Transcribe each line of the records below exactly, excluding any embedded images.

#### Material to process ####

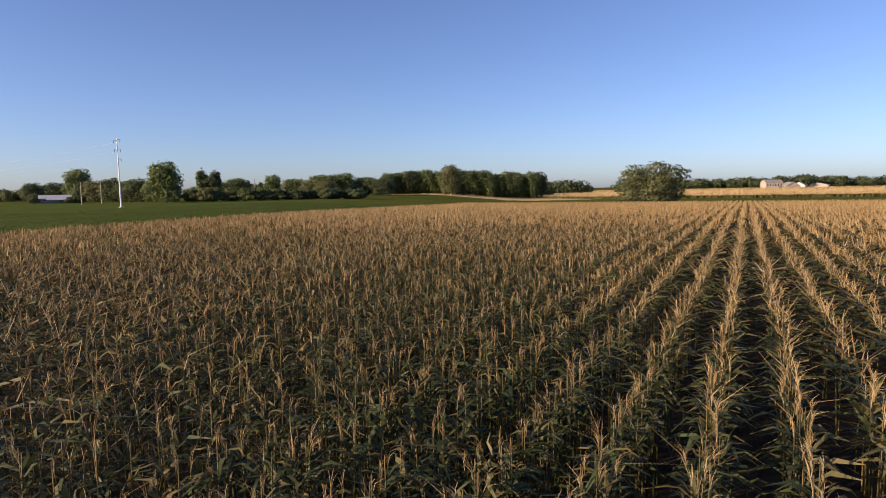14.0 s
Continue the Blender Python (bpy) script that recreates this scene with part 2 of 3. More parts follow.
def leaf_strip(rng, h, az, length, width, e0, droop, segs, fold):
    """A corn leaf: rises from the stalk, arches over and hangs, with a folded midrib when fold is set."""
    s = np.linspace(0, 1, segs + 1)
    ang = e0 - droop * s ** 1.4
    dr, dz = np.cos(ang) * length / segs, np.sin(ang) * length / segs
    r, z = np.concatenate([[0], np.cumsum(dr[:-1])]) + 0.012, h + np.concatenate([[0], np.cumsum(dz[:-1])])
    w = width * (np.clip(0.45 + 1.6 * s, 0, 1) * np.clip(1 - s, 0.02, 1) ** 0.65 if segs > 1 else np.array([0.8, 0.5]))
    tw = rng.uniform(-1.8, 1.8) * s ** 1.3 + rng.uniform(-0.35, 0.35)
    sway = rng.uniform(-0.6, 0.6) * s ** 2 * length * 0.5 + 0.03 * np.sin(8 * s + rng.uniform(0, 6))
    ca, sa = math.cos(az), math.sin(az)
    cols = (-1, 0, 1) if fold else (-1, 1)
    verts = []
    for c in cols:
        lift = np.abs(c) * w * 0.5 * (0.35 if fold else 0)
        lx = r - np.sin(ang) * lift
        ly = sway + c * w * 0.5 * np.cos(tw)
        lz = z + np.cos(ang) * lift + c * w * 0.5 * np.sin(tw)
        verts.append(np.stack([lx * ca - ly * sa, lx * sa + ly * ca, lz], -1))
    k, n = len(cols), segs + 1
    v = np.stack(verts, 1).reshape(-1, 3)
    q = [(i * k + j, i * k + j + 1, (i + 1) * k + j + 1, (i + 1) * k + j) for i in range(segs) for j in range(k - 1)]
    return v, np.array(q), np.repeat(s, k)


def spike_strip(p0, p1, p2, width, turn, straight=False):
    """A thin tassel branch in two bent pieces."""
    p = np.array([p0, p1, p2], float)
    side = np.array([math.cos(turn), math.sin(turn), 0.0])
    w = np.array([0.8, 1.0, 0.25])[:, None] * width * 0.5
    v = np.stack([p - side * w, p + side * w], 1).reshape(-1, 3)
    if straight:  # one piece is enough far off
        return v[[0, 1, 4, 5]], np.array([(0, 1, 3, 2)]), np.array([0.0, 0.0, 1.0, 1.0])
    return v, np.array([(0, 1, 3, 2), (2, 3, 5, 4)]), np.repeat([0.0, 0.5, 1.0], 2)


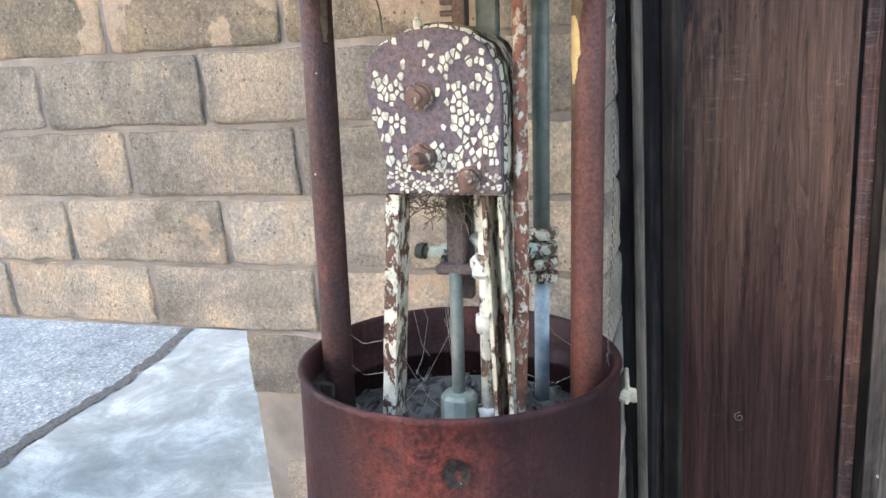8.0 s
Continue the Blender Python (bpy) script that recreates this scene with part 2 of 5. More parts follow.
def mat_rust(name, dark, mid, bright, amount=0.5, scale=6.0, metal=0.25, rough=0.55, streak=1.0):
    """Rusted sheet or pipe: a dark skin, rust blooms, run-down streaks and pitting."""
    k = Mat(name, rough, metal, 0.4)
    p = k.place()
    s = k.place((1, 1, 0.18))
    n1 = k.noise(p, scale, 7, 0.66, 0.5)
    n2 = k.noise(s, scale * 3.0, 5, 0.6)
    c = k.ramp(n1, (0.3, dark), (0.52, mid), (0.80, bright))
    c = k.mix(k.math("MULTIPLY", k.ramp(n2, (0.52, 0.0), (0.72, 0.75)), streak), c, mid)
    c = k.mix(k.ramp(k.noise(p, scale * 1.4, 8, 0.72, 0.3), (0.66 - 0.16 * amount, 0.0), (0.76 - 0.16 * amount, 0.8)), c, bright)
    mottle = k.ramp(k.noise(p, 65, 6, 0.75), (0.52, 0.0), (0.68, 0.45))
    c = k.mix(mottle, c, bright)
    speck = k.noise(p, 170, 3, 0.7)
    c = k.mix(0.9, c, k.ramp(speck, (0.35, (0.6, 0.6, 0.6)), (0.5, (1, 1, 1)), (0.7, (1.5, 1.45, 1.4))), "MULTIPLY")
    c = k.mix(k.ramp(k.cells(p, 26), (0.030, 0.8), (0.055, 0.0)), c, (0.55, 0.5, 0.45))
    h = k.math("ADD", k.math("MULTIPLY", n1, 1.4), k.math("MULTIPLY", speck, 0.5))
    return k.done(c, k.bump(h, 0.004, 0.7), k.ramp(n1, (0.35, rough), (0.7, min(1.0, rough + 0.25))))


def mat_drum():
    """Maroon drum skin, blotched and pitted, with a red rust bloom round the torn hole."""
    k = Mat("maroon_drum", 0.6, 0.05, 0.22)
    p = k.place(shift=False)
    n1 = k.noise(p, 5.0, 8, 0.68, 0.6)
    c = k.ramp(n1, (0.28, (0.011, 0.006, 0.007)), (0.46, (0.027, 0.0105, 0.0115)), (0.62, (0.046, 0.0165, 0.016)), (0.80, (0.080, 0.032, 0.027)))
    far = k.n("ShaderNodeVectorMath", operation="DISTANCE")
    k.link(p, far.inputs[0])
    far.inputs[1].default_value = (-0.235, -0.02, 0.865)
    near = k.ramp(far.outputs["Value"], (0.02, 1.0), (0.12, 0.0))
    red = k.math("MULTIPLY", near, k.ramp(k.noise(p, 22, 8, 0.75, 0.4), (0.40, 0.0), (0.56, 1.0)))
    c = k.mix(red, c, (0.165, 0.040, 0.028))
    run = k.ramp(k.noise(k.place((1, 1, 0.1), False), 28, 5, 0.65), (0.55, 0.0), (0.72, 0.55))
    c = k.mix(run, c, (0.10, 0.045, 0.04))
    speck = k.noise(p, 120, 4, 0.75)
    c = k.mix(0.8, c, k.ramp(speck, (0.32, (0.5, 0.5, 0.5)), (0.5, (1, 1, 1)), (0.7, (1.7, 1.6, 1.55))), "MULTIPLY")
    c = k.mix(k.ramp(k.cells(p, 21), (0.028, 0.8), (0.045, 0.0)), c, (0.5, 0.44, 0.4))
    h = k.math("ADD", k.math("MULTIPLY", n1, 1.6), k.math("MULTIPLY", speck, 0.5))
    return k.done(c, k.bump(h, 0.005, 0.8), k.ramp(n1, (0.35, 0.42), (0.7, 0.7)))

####

Exercise solution:
14.0 s
Continue the Blender Python (bpy) script that recreates this scene with part 2 of 3. More parts follow.
def leaf_strip(rng, h, az, length, width, e0, droop, segs, fold):
    """A corn leaf: rises from the stalk, arches over and hangs, with a folded midrib when fold is set."""
    s = np.linspace(0, 1, segs + 1)
    ang = e0 - droop * s ** 1.4
    dr, dz = np.cos(ang) * length / segs, np.sin(ang) * length / segs
    r, z = np.concatenate([[0], np.cumsum(dr[:-1])]) + 0.012, h + np.concatenate([[0], np.cumsum(dz[:-1])])
    w = width * (np.clip(0.45 + 1.6 * s, 0, 1) * np.clip(1 - s, 0.02, 1) ** 0.65 if segs > 1 else np.array([0.8, 0.5]))
    tw = rng.uniform(-1.8, 1.8) * s ** 1.3 + rng.uniform(-0.35, 0.35)
    sway = rng.uniform(-0.6, 0.6) * s ** 2 * length * 0.5 + 0.03 * np.sin(8 * s + rng.uniform(0, 6))
    ca, sa = math.cos(az), math.sin(az)
    cols = (-1, 0, 1) if fold else (-1, 1)
    verts = []
    for c in cols:
        lift = np.abs(c) * w * 0.5 * (0.35 if fold else 0)
        lx = r - np.sin(ang) * lift
        ly = sway + c * w * 0.5 * np.cos(tw)
        lz = z + np.cos(ang) * lift + c * w * 0.5 * np.sin(tw)
        verts.append(np.stack([lx * ca - ly * sa, lx * sa + ly * ca, lz], -1))
    k, n = len(cols), segs + 1
    v = np.stack(verts, 1).reshape(-1, 3)
    q = [(i * k + j, i * k + j + 1, (i + 1) * k + j + 1, (i + 1) * k + j) for i in range(segs) for j in range(k - 1)]
    return v, np.array(q), np.repeat(s, k)


def spike_strip(p0, p1, p2, width, turn, straight=False):
    """A thin tassel branch in two bent pieces."""
    p = np.array([p0, p1, p2], float)
    side = np.array([math.cos(turn), math.sin(turn), 0.0])
    w = np.array([0.8, 1.0, 0.25])[:, None] * width * 0.5
    v = np.stack([p - side * w, p + side * w], 1).reshape(-1, 3)
    if straight:  # one piece is enough far off
        return v[[0, 1, 4, 5]], np.array([(0, 1, 3, 2)]), np.array([0.0, 0.0, 1.0, 1.0])
    return v, np.array([(0, 1, 3, 2), (2, 3, 5, 4)]), np.repeat([0.0, 0.5, 1.0], 2)


8.0 s
Continue the Blender Python (bpy) script that recreates this scene with part 2 of 5. More parts follow.
def mat_rust(name, dark, mid, bright, amount=0.5, scale=6.0, metal=0.25, rough=0.55, streak=1.0):
    """Rusted sheet or pipe: a dark skin, rust blooms, run-down streaks and pitting."""
    k = Mat(name, rough, metal, 0.4)
    p = k.place()
    s = k.place((1, 1, 0.18))
    n1 = k.noise(p, scale, 7, 0.66, 0.5)
    n2 = k.noise(s, scale * 3.0, 5, 0.6)
    c = k.ramp(n1, (0.3, dark), (0.52, mid), (0.80, bright))
    c = k.mix(k.math("MULTIPLY", k.ramp(n2, (0.52, 0.0), (0.72, 0.75)), streak), c, mid)
    c = k.mix(k.ramp(k.noise(p, scale * 1.4, 8, 0.72, 0.3), (0.66 - 0.16 * amount, 0.0), (0.76 - 0.16 * amount, 0.8)), c, bright)
    mottle = k.ramp(k.noise(p, 65, 6, 0.75), (0.52, 0.0), (0.68, 0.45))
    c = k.mix(mottle, c, bright)
    speck = k.noise(p, 170, 3, 0.7)
    c = k.mix(0.9, c, k.ramp(speck, (0.35, (0.6, 0.6, 0.6)), (0.5, (1, 1, 1)), (0.7, (1.5, 1.45, 1.4))), "MULTIPLY")
    c = k.mix(k.ramp(k.cells(p, 26), (0.030, 0.8), (0.055, 0.0)), c, (0.55, 0.5, 0.45))
    h = k.math("ADD", k.math("MULTIPLY", n1, 1.4), k.math("MULTIPLY", speck, 0.5))
    return k.done(c, k.bump(h, 0.004, 0.7), k.ramp(n1, (0.35, rough), (0.7, min(1.0, rough + 0.25))))


def mat_drum():
    """Maroon drum skin, blotched and pitted, with a red rust bloom round the torn hole."""
    k = Mat("maroon_drum", 0.6, 0.05, 0.22)
    p = k.place(shift=False)
    n1 = k.noise(p, 5.0, 8, 0.68, 0.6)
    c = k.ramp(n1, (0.28, (0.011, 0.006, 0.007)), (0.46, (0.027, 0.0105, 0.0115)), (0.62, (0.046, 0.0165, 0.016)), (0.80, (0.080, 0.032, 0.027)))
    far = k.n("ShaderNodeVectorMath", operation="DISTANCE")
    k.link(p, far.inputs[0])
    far.inputs[1].default_value = (-0.235, -0.02, 0.865)
    near = k.ramp(far.outputs["Value"], (0.02, 1.0), (0.12, 0.0))
    red = k.math("MULTIPLY", near, k.ramp(k.noise(p, 22, 8, 0.75, 0.4), (0.40, 0.0), (0.56, 1.0)))
    c = k.mix(red, c, (0.165, 0.040, 0.028))
    run = k.ramp(k.noise(k.place((1, 1, 0.1), False), 28, 5, 0.65), (0.55, 0.0), (0.72, 0.55))
    c = k.mix(run, c, (0.10, 0.045, 0.04))
    speck = k.noise(p, 120, 4, 0.75)
    c = k.mix(0.8, c, k.ramp(speck, (0.32, (0.5, 0.5, 0.5)), (0.5, (1, 1, 1)), (0.7, (1.7, 1.6, 1.55))), "MULTIPLY")
    c = k.mix(k.ramp(k.cells(p, 21), (0.028, 0.8), (0.045, 0.0)), c, (0.5, 0.44, 0.4))
    h = k.math("ADD", k.math("MULTIPLY", n1, 1.6), k.math("MULTIPLY", speck, 0.5))
    return k.done(c, k.bump(h, 0.005, 0.8), k.ramp(n1, (0.35, 0.42), (0.7, 0.7)))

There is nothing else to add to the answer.